Because further investment is a last ditch option, the founder has worked lean, only spending money where absolutely necessary. The company has been built through traditional practices, growing a list of paying customers over five to ten years (the same as the rapid growth company).

The founder has added employees as needed, and has taken home a modest, but very livable income. He or she can employ two senior level employees with salaries in the six figures and two or three junior/mid-level employees in the five figures. The rest of the overhead is for operating costs, bringing the total to somewhere around $500,000.

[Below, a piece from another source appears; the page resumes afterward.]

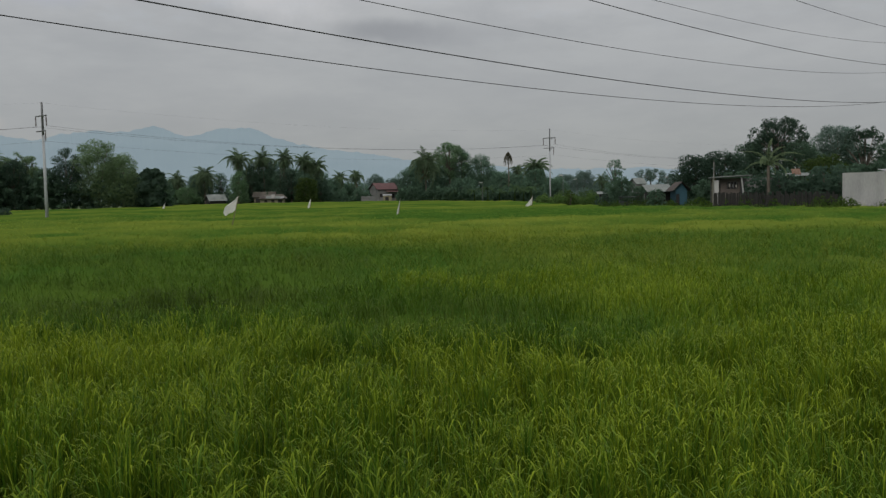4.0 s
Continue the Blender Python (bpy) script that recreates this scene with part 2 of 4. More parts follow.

The company’s revenues have reached a point where the founder can reinvest a quarter of total earnings into sales and marketing, moving overhead to $750,000. Perhaps he or she has even been able to buy back some, if not all of the angel investor’s equity.

The business is growing at a steady rate and has been targeted by an acquirer, who will use the product as an addition to their own offering. Because there is real revenue putting the company in the black, and there are few, if any, investors who need to see gains, the offer is $5 million in cash.

Even if the founder has given the employees equity, he or she would’ve had to given away a total of 40% of the company before lowering the payout to the same amount earned only in stock through the rapid growth model.

Because the founder owns the majority of the company, he or she can shape the deal to be not only better for the equity holders, but better for the community. The simple fact is that bootstrapped companies are more likely to stay in the cities they are founded in, even after acquisition, because their founders are more able to add larger caveats to contracts.

One need only look at the massive building Citrix is building in downtown Raleigh to see the local benefits of acquired, bootstrapped startups.

There’s no one-size-fits-all solution for building a business, and there’s always room for a gray area, but the balance of the conversation in our area’s startup scene is firmly in the rapid growth corner. Personally, I’d rather see six $5 million companies in the Triangle than one $30 million company.